The Bench was hearing a batch of pleas against decisions of some States to make Aadhar cards compulsory for a range of activities including payment of salary, provident fund disbursement, marriage and property registration.
The government had also said those having Aadhaar cards were being asked to provide it to authorities but it was optional.
Senior advocate Gopal Subramanium, appearing for Mathew Thomas, one of the PIL petitioners, had filed an application seeking initiation of contempt proceedings against the Centre and others, including the RBI, and the Election Commission.
He had alleged that the government and others were in violation of earlier orders that had said that no person should be denied any benefit or suffer for not having Aadhaar cards.Hindu
What is Aadhaar ?
Aadhaar is a 12-digit unique identification number issued by the Indian government to every individual resident of India. The Unique Identification Authority of India (UDAI), which functions under the Planning Commission of India, is responsible for managing Aadhaar numbers and Aadhaar identification cards.
The Aadhaar project was initiated as an attempt towards having a single, unique identification document or number that would capture all the details, including demographic and biometric information, of every resident Indian individual. Currently there are a plethora of identity documents in India including passports, permanent account numbers (PANs), driving licenses and ration cards.

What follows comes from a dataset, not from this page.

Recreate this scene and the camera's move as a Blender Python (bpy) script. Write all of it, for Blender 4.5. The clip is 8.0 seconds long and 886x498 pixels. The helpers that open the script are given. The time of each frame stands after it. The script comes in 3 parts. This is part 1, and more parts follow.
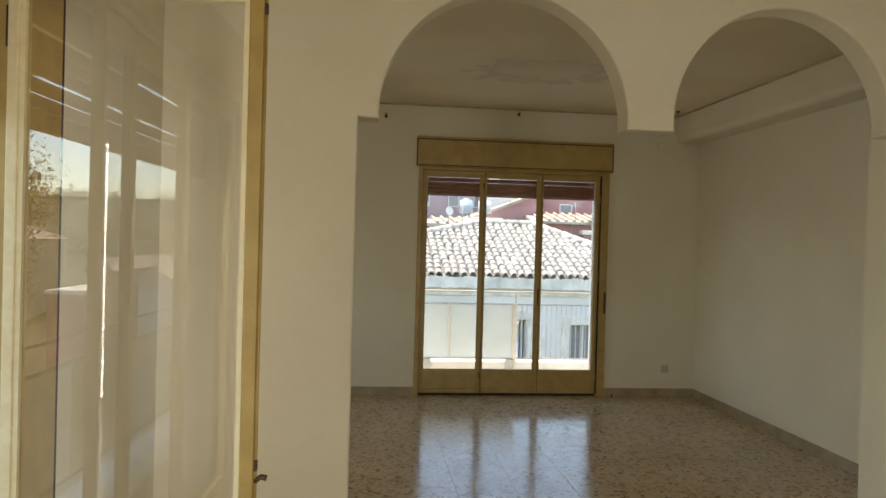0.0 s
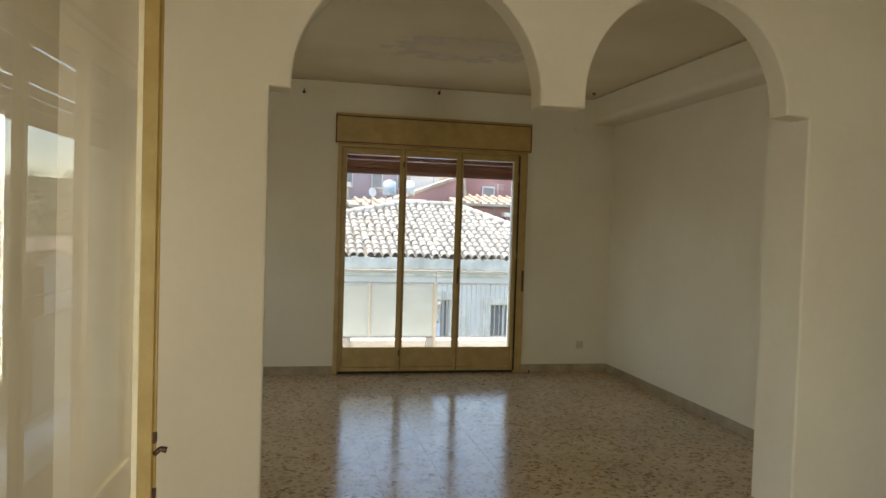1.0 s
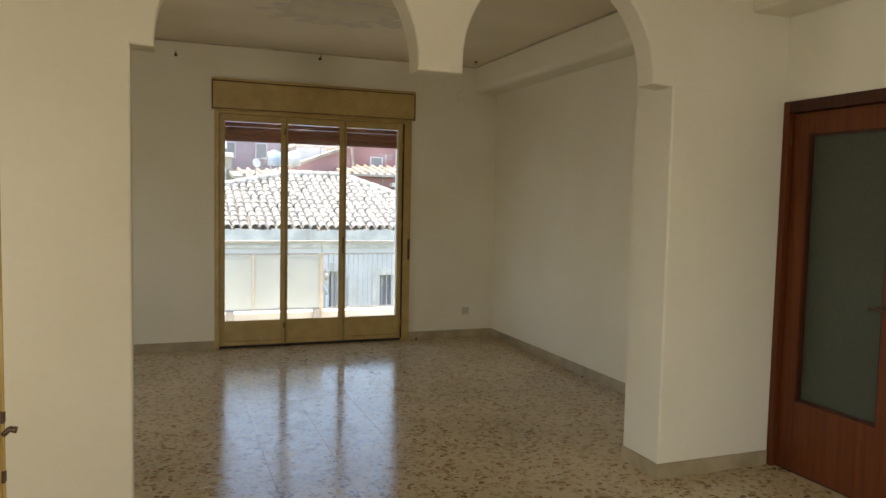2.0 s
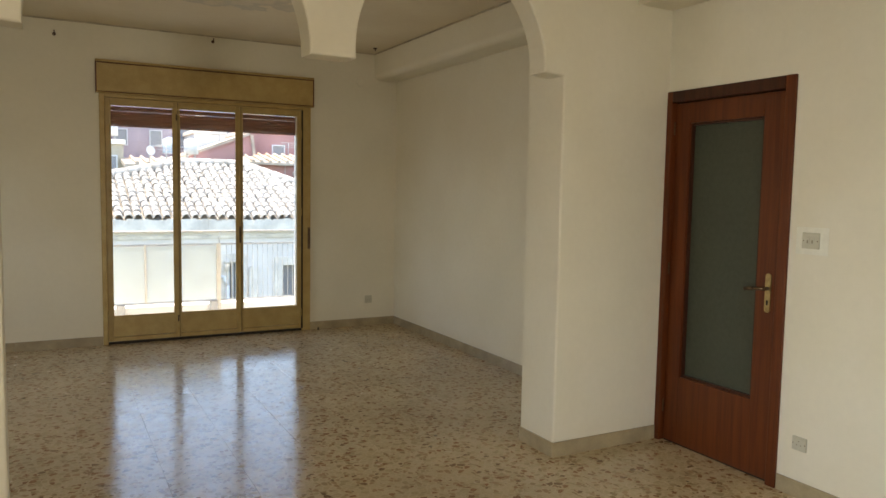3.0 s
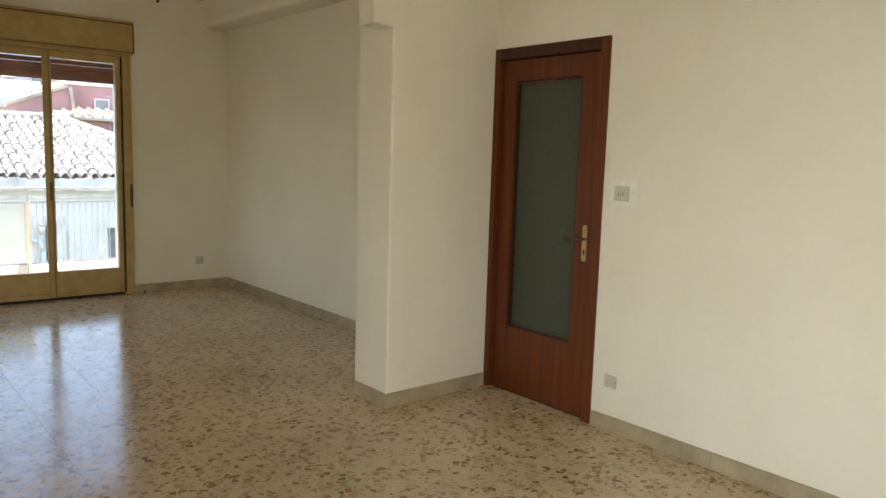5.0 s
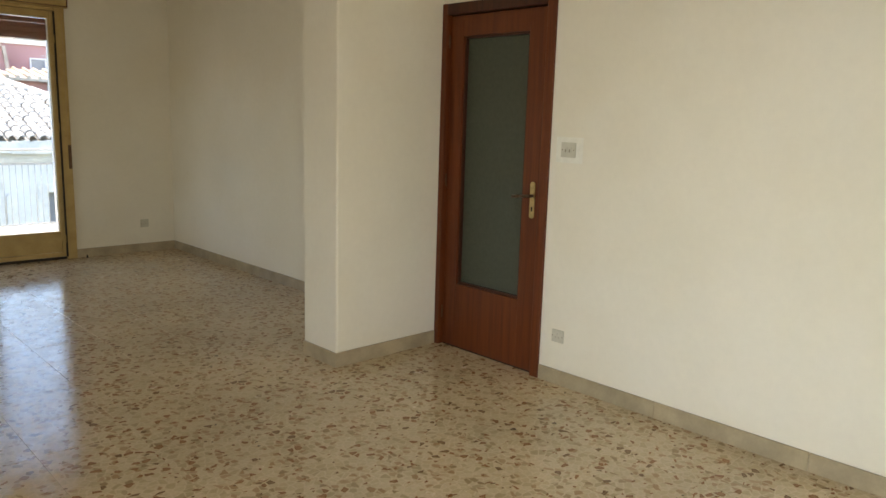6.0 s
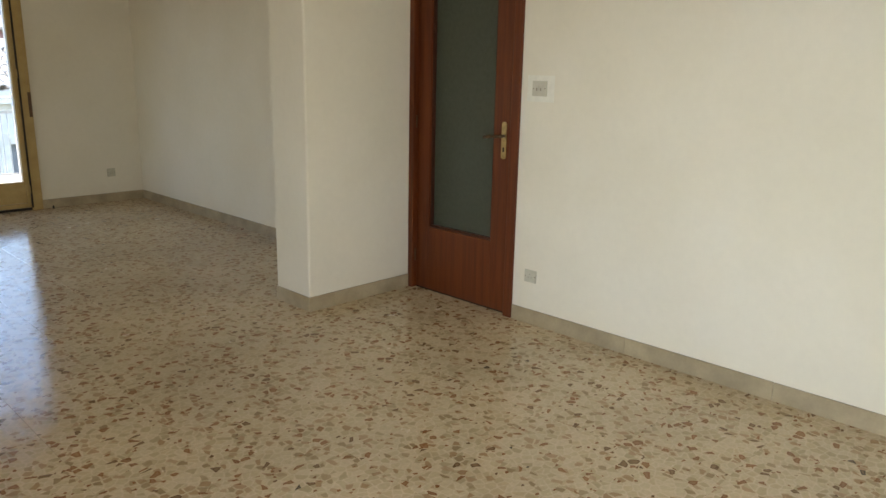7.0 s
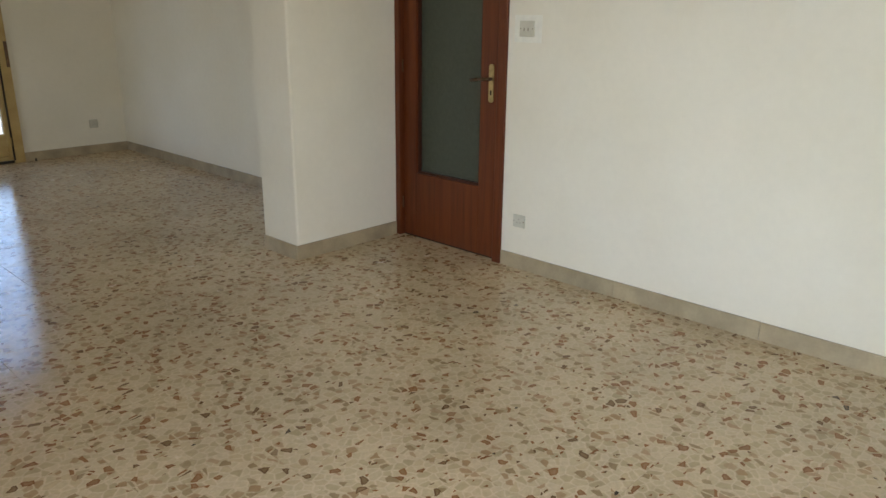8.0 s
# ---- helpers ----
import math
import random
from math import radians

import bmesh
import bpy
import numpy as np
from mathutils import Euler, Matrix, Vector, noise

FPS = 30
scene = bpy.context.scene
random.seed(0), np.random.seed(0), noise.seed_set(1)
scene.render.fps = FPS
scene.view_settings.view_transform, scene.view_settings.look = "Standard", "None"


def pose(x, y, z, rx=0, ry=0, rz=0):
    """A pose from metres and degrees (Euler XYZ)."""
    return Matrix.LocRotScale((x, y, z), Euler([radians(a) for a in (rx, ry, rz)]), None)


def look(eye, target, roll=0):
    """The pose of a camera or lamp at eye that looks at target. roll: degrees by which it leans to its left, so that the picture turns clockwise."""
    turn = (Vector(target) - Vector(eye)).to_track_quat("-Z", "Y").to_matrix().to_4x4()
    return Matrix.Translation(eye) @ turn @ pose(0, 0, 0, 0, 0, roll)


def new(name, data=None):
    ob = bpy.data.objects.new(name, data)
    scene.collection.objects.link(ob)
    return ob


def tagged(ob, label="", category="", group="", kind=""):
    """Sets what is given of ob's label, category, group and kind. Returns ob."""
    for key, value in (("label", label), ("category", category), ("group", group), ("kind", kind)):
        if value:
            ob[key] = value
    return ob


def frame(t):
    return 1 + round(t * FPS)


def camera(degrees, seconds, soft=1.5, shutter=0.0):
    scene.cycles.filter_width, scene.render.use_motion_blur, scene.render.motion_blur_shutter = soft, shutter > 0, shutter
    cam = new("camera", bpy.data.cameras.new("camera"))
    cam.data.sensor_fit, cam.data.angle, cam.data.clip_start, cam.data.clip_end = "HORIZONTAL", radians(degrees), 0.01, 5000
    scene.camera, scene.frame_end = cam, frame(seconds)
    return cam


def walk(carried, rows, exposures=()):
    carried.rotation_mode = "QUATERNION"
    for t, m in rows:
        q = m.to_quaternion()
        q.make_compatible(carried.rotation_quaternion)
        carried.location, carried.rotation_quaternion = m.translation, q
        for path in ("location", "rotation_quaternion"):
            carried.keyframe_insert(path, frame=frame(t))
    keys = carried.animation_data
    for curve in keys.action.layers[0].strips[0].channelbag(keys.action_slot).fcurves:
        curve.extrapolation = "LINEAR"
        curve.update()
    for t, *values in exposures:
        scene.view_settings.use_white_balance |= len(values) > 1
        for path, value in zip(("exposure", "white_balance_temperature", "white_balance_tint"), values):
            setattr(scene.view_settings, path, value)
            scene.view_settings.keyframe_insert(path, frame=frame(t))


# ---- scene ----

The Aadhaar card / UID will not replace these identification documents but can be used as the sole identification proof when applying for other things. It will also serve as the basis for Know Your Customer (KYC) norms used by banks, financial institutions, telecom firms and other businesses that maintain customer profiles. Aadhaar numbers will eventually serve as the basis for a database with which disadvantaged Indian residents can access services that have been denied to them due to lack of identification documents.
A resident Indian can apply for the Aadhaar number and card by submitting the existing proof of identity (passport, PAN card, driving license, etc.) and proof of address (phone/ power bill, bank statements, etc.) and by undergoing biometric profiling (fingerprints and iris scan) at any Aadhaar center.